The Others "Gece olsaydı ölmüştük"

"Gece olsaydı ölmüştük"

07.06.2000 - 00:00 | Son Güncellenme:

"Gece olsaydı ölmüştük"

Gece olsaydı ölmüştük


Depremde hayvanlarının bakımını yapmak için uyandıklarını belirten köylüler, 'Gece uykuda olsaydık, çoğumuz ölmüştük' diyerek yaşadıklarına şükrediyorlar


       Çankırı'nın Çerkez ve Orta ilçelerini merkez üssü alan depremde, civar köylerde yoğun biçimde hayvancılıkla uğraşılması can kaybını azalttı.
       Ölü ve yaralı sayısının az olması memnunluk yaratırken; köylülerin kimi evini, kimi de ineğini kaybettiğine üzüldü. Depremden etkilenen iki ilçenin 40'a yakın köyündeki kerpiç evlerin büyük çoğunluğu "oturulmaz" hale geldi. Bazı bölgelerde okul, belediye gibi kamu binalarının yine ağır hasar gördüğü tespit edildi.

"İneğime yanarım"

       Merkez üssü Çerkez olmasına rağmen depremden en fazla Orta ilçesinin köyleri etkilendi. İlçeye en yakın köy olan Buğdüzü'nün girişinde yıkık bir duvarın üstünde birbirlerine sarılıp ağlayan 65 - 70 yaşındaki iki kadın, hem depremi hem de ağlama sebeplerini şöyle anlattılar:
       Fadime Karataş: "Kızkardeşim ile beraber iki dul, bir evde kalıyoruz. Üç inekle buzağılar dışında kimsemiz yok. Çoluk çocuk İstanbul'da. Üç ineğin ikisi yıkılan samanlığın altında kaldı, ona yanıyorum."
       Fadime ninenin kardeşi Sultan Erbasan (üstü başı toz içinde, elleri titreyerek): "Ben sabah erken kalkıp, samanlığı süpürmeye başladım. Bir an üstüme sanki çuval dolusu toz toprak düştü. Yere düştüm, sallantı bitene kadar bekledim."

25 milyonu kurtardı

       60 yaşındaki Ümmühan Tüfekçi, namazını kıldıktan sonra ineğini sağmak için beklediğini, sallantı ve deprem başlar başlamaz kocasını uyandırdığını ifade etti. Tüfekçi, "Tam dışarı çıktım, aklıma para geldi. Evde 25 milyon liramız vardı. O zelzelede, bir koşu gidip parayı sakladığımız yerden aldım" dedi.

Önce jandarma geldi

       Depremden en fazla etkilenen köylerin başında gelen Dodurga'da ise köylülere "deprem sonrasını" sorduk.
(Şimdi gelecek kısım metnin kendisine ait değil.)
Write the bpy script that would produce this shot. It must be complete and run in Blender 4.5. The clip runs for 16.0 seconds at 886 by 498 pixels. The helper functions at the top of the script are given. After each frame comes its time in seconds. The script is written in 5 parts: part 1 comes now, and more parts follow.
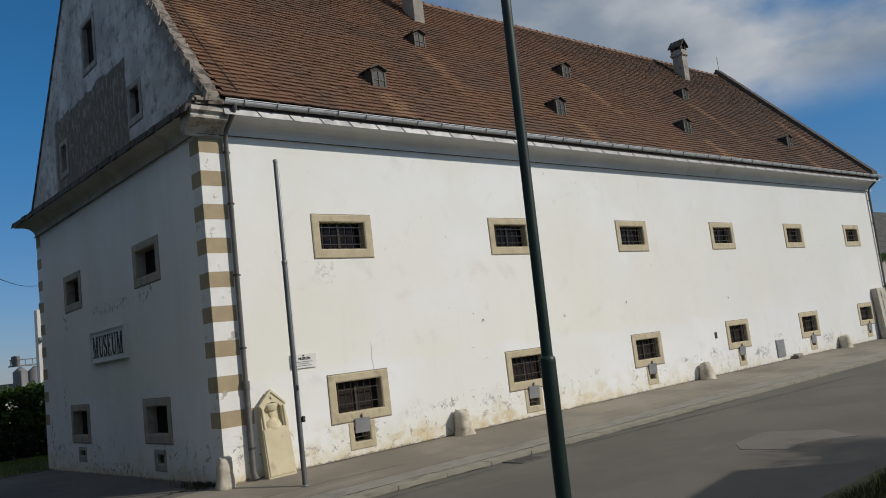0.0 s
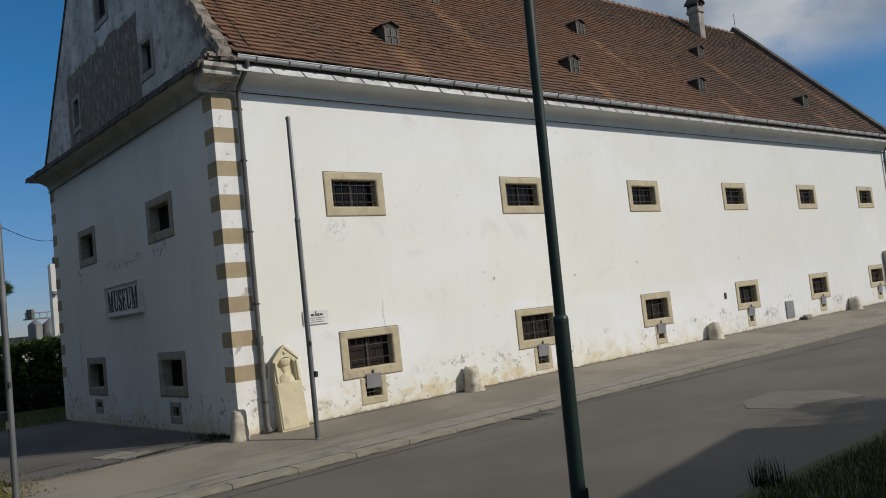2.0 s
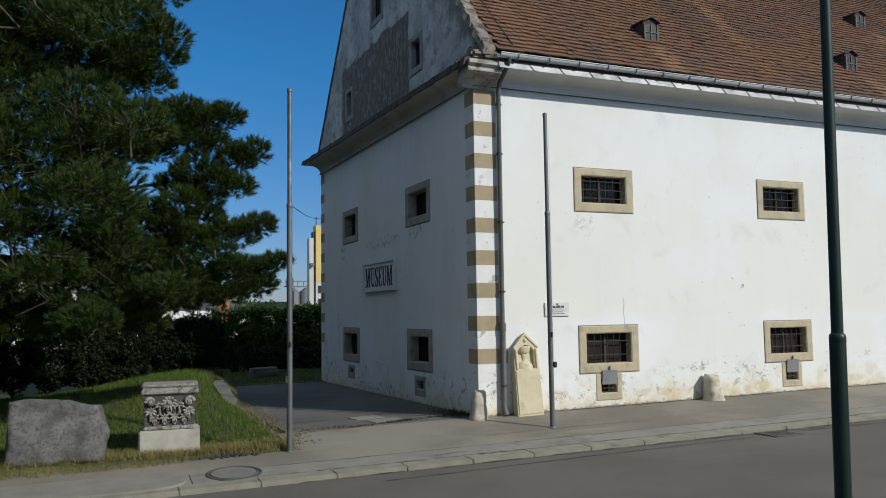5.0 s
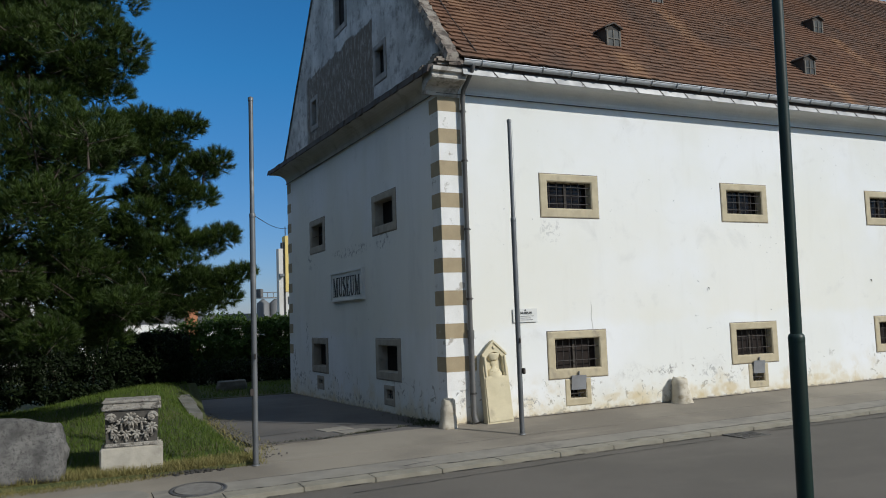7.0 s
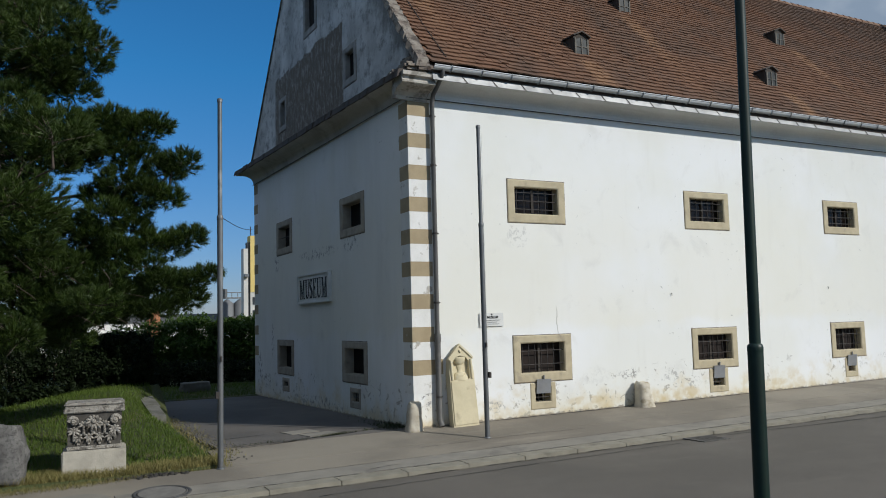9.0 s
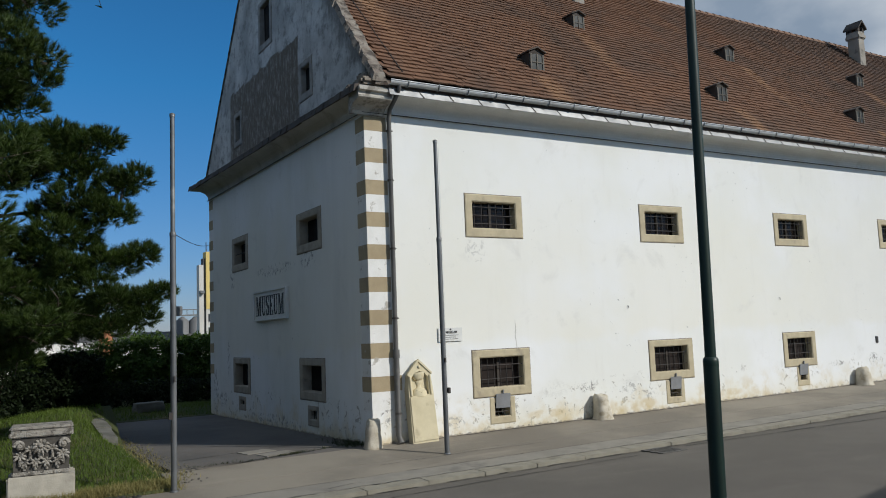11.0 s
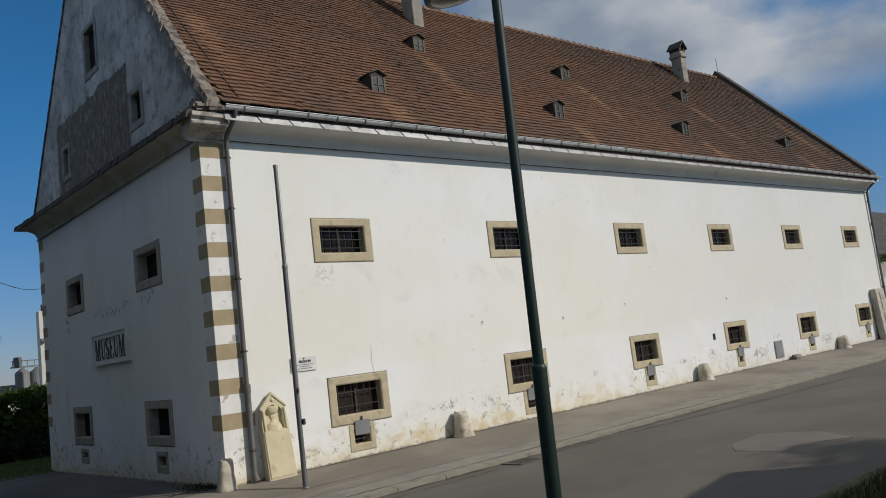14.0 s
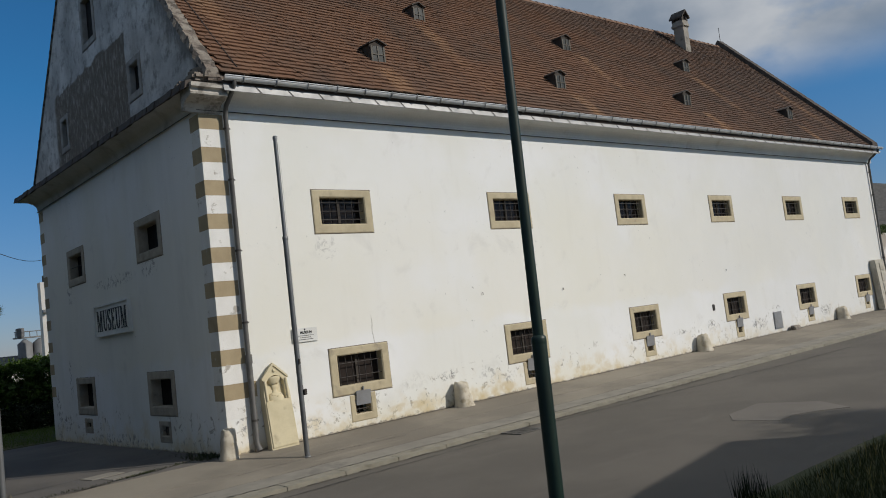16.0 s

Hepsinden ilk yanıt, "İlk önce jandarmalar geldi" oldu. Saat 05.40'da gerçekleşen depremden sonra yaklaşık bir iki saat içinde tüm köylere jandarma birlikleri ulaşmış.
       Dodurga köyündeki 200 haneden sadece 4'ünün sağlam kaldığını belirten çiftçi Muhammed Altan ise depremin büyüklüğünü "Aslında biz depreme alışkınız. Son iki senedir her hafta en az iki kez sallanıyorduk. Ama hiç böylesini görmedik" diye anlattı.

"Rüyadan uyandım"

       Ortaokula giden 13 yaşındaki Hilal Demir, depremi yaşadığı Buğurören köyüne iki günlük ziyaret için İstanbul'dan gelmiş. Deprem anını, "Çok güzel bir rüya görüyordum. Deprem olunca yarıda kaldı, ne gördüğümü de unuttum" diye anlattı.
       Evlerinin diğerleri gibi kerpiçten olduğunu kaydeden Hilal, "Üstüme toz toprak yağdı. Bitene kadar bir yere gitmeden bekledim, sonra babam gelip çıkardı" dedi.

"Evlere giremedik"

       Depremden en fazla etkilenen iki köyden biri olan Buğurören'de sokakta ağlayarak bekleşen Arife Sarıkamış ve kızları da saatler sonra evlerine ilk kez bizimle birlikte girebiliyor. Evleri dışarıdan sağlam göründüğü için kimsenin kendileriyle ilgilenmemesinden şikayetçi olduğunu aktaran Arife Sarıkamış, "Halbuki evin içi harabeye döndü. Çöktü çökecek. Korkumuzdan eve giremiyoruz" diye konuştu.